What do you think an iron might be useful for? Beside the bleeding obvious of course. For creative and frugal types among us, an iron does not bring to mind a crisp shirt, their gastro-intestinal juices start to flow.
Head for the nearest convenience store, load up with bread and butter and plum jam and marmalade, or perhaps thinly sliced ham and Swiss cheese if you're feeling continental. Vegemite if you're in a patriotic mood. Get the iron hot and you've got an in-room toaster. Hint: turn off the steam and up the temperature. Not forgetting the handy bench space in the form of the ironing board. The more hygienically inclined will do this with foil between the iron and bread but that's not a given.
In a how-to video a YouTuber who goes by the name of the Edgy Veg makes a sandwich with orange-coloured processed cheese straight on the ironing board, dribbling fat and crumbs onto the fabric, and it's not pretty viewing.
Aside from the hygiene concerns, pity the next person who actually has to use the iron and ironing board as they were intended and wonders how that greasy stain just appeared on their pants.
You can also cook bacon using the iron as a hotplate. Make a foil envelope, pop the bacon inside – maybe even crack in a whisked egg – allow to sit under a hot iron and egg and bacon sarni coming right up.
"Don't forget the smoke detector," cautions a front-of-house staff member at one Sydney hotel. "Smoke or steam can set it off, and hotel management won't take kindly to that hot bacon smell."
The electric kettle
Instant oats for in-room porridge? Kwik-and-easy quinoa? Couscous? Noodles? Too easy with the aid of your electric kettle. Better still, if your room comes with one of those American style drip coffee makers you've struck gourmet gold.
Here's a good one: line a water glass with a shower cap, add a teaspoon of olive oil, crack an egg into the shower cap. Allow clean water to pass through the coffee maker into the jug below. Suspend the shower cap in the hot water in the jug and in about five minutes, voila, a nicely poached egg.
Got another shower cap? Punch small holes in it, suspend the cap over steamy hot water and you've got a vegetable steamer. Works just as well for rice.
What about chicken sous vide? The water that drips through the coffee percolator should remain at about 65-70C thanks to the heating element, which is fine for poaching. All you need is some chicken breasts, salt and a little butter or olive oil, insert into bag and squeeze the air out and you're in business. Toss some frozen vegies into another bag and you've got a healthy and satisfying meal.
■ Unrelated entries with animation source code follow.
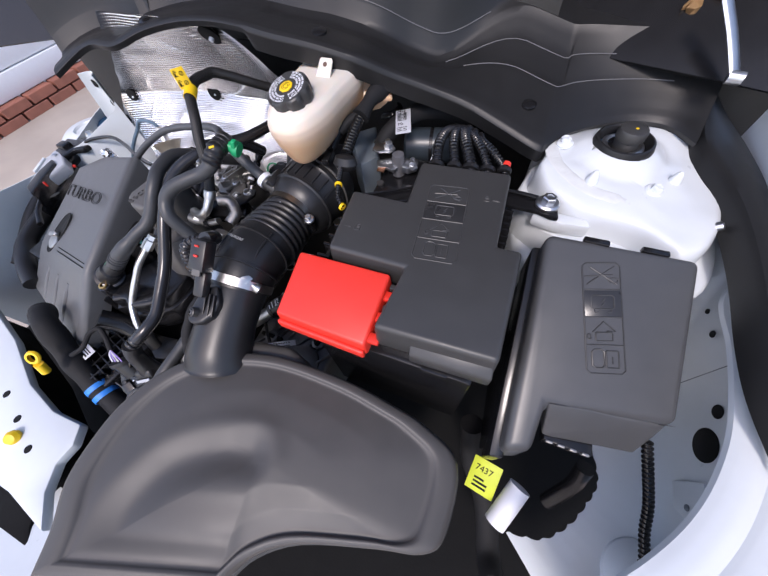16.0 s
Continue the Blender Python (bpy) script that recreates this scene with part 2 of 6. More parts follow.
def shell(name, faces, drop, material, parent, bevel=0.01, segments=4, label=""):
    """A moulded cap: upper faces from shared 3D corners, walls going down by drop."""
    bm = bmesh.new()
    vs = {}
    for poly in faces:
        bm.faces.new([vs.setdefault(tuple(p), bm.verts.new(p)) if tuple(p) in vs else vs.setdefault(tuple(p), bm.verts.new(p)) for p in poly])
    bmesh.ops.delete(bm, geom=[v for v in bm.verts if not v.link_faces], context="VERTS")
    bmesh.ops.recalc_face_normals(bm, faces=bm.faces)
    rim = [e for e in bm.edges if e.is_boundary]
    ext = bmesh.ops.extrude_edge_only(bm, edges=rim)
    low = [v for v in ext["geom"] if isinstance(v, bmesh.types.BMVert)]
    c = sum((v.co for v in low), Vector()) / len(low)
    for v in low:
        v.co += Vector(((v.co.x - c.x) * 0.02, (v.co.y - c.y) * 0.02, -drop))
    es = [e for e in bm.edges if len(e.link_faces) == 2 and e.calc_face_angle(0) > 0.25 and not all(v in low for v in e.verts)]
    bmesh.ops.bevel(bm, geom=es, offset=bevel, segments=segments, affect="EDGES", profile=0.5, clamp_overlap=True)
    return part(name, bm, material, parent, label, angle=0.9)


# ---- setting ----
surface("ground", 4, 4, lambda u, v: Vector((-60 + 120 * u, -60 + 120 * v, -0.86)), M_CONCRETE, "beige concrete driveway under the car", "ground", thick=0)
# closing sheet below the engine, deep shade put into its colour
tagged(part("bay_floor", prism([(-1.0, -0.62), (0.8, -0.62), (0.8, 0.6), (-1.0, 0.6)], -0.5, -0.48, 0), M_DEEPSHADE), "near-black sheet for the shaded depth of the engine bay", "floor", kind="structure")
tagged(part("firewall", prism([(-0.95, 0.40), (0.75, 0.40), (0.75, 0.42), (-0.95, 0.42)], -0.5, 0.08, 0), M_FIREWALL), "black painted firewall behind the engine", "firewall", kind="structure")
tagged(part("firewall_upper", prism([(-0.42, 0.405), (0.33, 0.405), (0.33, 0.42), (-0.42, 0.42)], 0.081, 0.20, 0), M_FIREWALL), "black painted upper firewall under the cowl", "firewall", kind="structure")

# strut tower: a folded plateau with a lower step, both pressed in white sheet
PLATEAU = [(p.x, p.y) for p in spline([(x, y, 0) for x, y in [(0.360, 0.189), (0.380, 0.148), (0.432, 0.117), (0.495, 0.106), (0.531, 0.082), (0.552, 0.073), (0.584, 0.108), (0.603, 0.180), (0.600, 0.258), (0.559, 0.330), (0.493, 0.356), (0.422, 0.319), (0.373, 0.247)]], 4)]


def tower_top(x, y):
    boss = 0.014 * math.exp(-(math.hypot(x - 0.468, y - 0.247) / 0.056) ** 4)
    well = 0.024 * (math.hypot(x - 0.468, y - 0.247) < 0.033)
    return 0.034 + boss - well + 0.004 * math.sin(18 * x + 3) * math.sin(22 * y) - 0.10 * max(0.0, x - 0.53) - 0.06 * max(0.0, 0.19 - y)


tower = tagged(new("strut_tower"), "white painted pressed steel strut tower", "strut tower", kind="structure")
FOLD = spline([(0.388, 0.124, 0.036), (0.432, 0.102, 0.036), (0.488, 0.085, 0.036), (0.538, 0.063, 0.036)], 6)


def dist_to(line, x, y):
    return min((p.xy - Vector((x, y))).length for p in line)


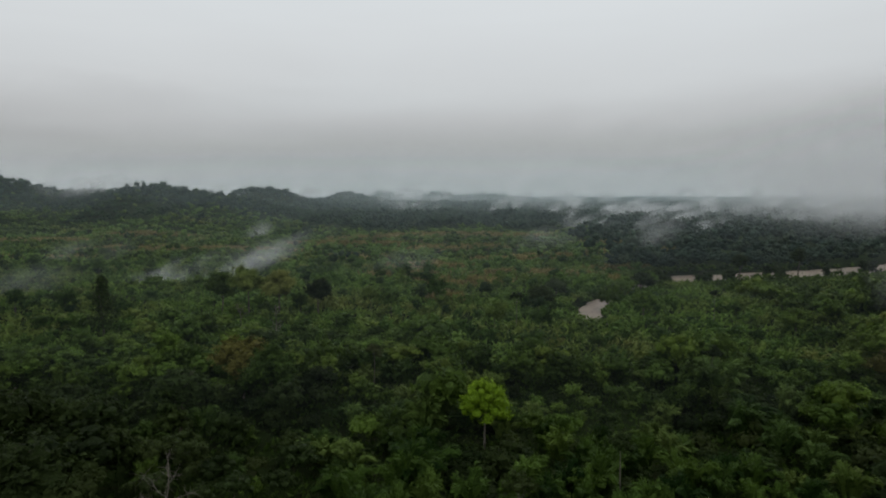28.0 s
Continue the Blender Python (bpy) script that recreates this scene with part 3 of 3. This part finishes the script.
young = plant("scrub_tree", 0, 0, "small round green tree standing in open scrub", "tree", "trees dotted over the scrub")
g = np.random.default_rng(59)
part("trunk", wood_pieces(g, 5.5, 0.16, 0, 1.0)[0], M_BARK, young)
part("crown", leaves_of(lobed_crown(g, 3.3, 5.6, 2.6, 8, 420, 1.0, 0.7)), M_BAMBOO, young)
dotted = mid[(r >= 0.93) & is_open][:230]
young.matrix_basis = place(*dotted[0])
for x, y in dotted[1:]:
    copy_thing(young, place(x, y, float(spots.uniform(0, 6.28)), float(spots.uniform(0.5, 1.15)), float(spots.uniform(0.8, 1.3))))

plain = field(520, 1250, 10.0, 20, 0.71)
plain = plain[plain[:, 0] > -900]
op = open_country(plain[:, 0], plain[:, 1])
slope = land(plain[:, 0], plain[:, 1]) + 3.5 * wave(plain[:, 0], plain[:, 1], 33, 0.8) > 15
r = spots.uniform(0, 1, len(plain))
is_open = (op > 0) | (slope & (wave(plain[:, 0], plain[:, 1], 60) > -1.1))
T4 = crown_kind((71, 72, 73), 5.6, 12, 14, 2.2, 1.6, 4, 2)
S4 = [shrub_leaves(np.random.default_rng(q), 5.0, 4.6, 12, 1.8, 1.3, 1, 3) for q in (74, 75, 76)]
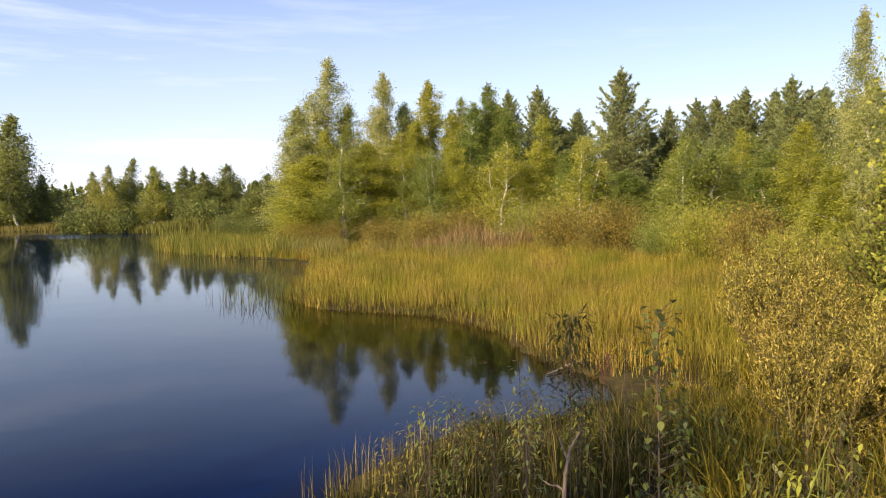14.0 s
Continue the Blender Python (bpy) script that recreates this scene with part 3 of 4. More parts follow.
BIRCH_ROW = [
    (32.9, 35.1, 8.5, 2.3, 'pale'), (35.8, 34.9, 11.9, 2.6, 'pale'), (37.9, 34.1, 9.0, 2.2, 'mixed'), (38.5, 32.0, 10.8, 2.2, 'pale'),
    (40.6, 31.2, 9.0, 2.2, 'pale'), (43.8, 31.6, 11.0, 2.4, 'gold'), (45.5, 30.9, 9.8, 1.9, 'mixed'), (39.9, 24.8, 9.4, 2.2, 'green'),
    (38.6, 25.0, 8.2, 2.2, 'green'), (31.6, 32.1, 5.4, 2.7, 'gold'), (33.7, 29.9, 6.0, 2.3, 'gold'), (36.5, 28.0, 6.6, 2.3, 'gold'),
    (36.6, 24.5, 6.2, 1.7, 'gold'), (39.9, 20.8, 7.2, 1.7, 'gold'), (39.8, 23.1, 7.6, 2.0, 'green'), (34.2, 39.2, 3.5, 2.3, 'dark'),
    (34.6, 33.2, 7.0, 2.0, 'gold'), (39.6, 29.6, 7.8, 2.2, 'gold'), (42.2, 28.6, 8.4, 2.2, 'gold'), (43.6, 26.6, 8.8, 2.2, 'mixed'),
]
PINE_ROW = [
    (47.6, 27.6, 10.5, 2.3, 'pine'), (47.7, 25.4, 10.6, 3.1, 'pine'), (50.1, 25.0, 8.5, 2.4, 'pine'), (50.8, 23.7, 9.0, 3.0, 'pine'),
    (47.4, 19.0, 11.1, 3.5, 'pine'), (53.6, 19.4, 7.8, 2.2, 'pine'), (56.9, 19.1, 7.9, 2.1, 'pine'), (55.6, 16.5, 9.5, 3.3, 'pine'),
    (57.0, 15.5, 9.7, 2.4, 'pine'), (56.6, 13.0, 10.1, 3.1, 'pine'), (56.1, 10.2, 10.6, 3.1, 'pine'), (54.5, 7.7, 9.5, 2.1, 'pine'),
    (53.7, 6.3, 8.6, 2.2, 'pine'), (55.0, 18.0, 9.0, 2.6, 'pine'), (57.5, 14.2, 9.6, 2.8, 'pine'), (58.0, 11.6, 10.0, 2.8, 'pine'),
    (57.0, 8.9, 9.8, 2.6, 'pine'), (56.0, 5.0, 9.4, 2.8, 'pine'), (52.5, 21.5, 8.6, 2.6, 'pine'), (43.6, 29.0, 8.6, 2.2, 'pine'), (45.0, 23.4, 8.8, 2.4, 'pine'),
]
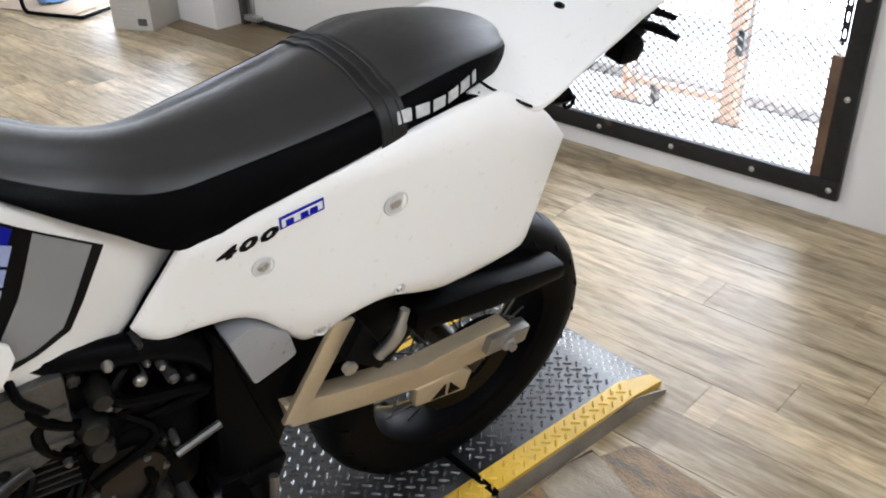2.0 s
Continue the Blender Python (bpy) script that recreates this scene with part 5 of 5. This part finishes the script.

Fish is even quicker, and add lemon juice and lemon zest.
The hair dryer
It might deliver a solid blast of hot air but it's not going to cook that frozen ham and pineapple pizza that says "take me home" in the convenience store. On the other hand, it does make a handy cheese melting device, delicious on freshly warmed crumpets.
A hair dryer can also melt chocolate. Get the biscuits of your choice, put a chunk of chocolate on top, turn up the heat and voila – movie time. Put a marshmallow on top of the chocolate before you begin the melt and you've got a s'more, a popular North American campfire treat.
You need to hold the biscuit, it tends to skid around under the air blast.
Popcorn, alas, is well outside a hair dryer's temperature range.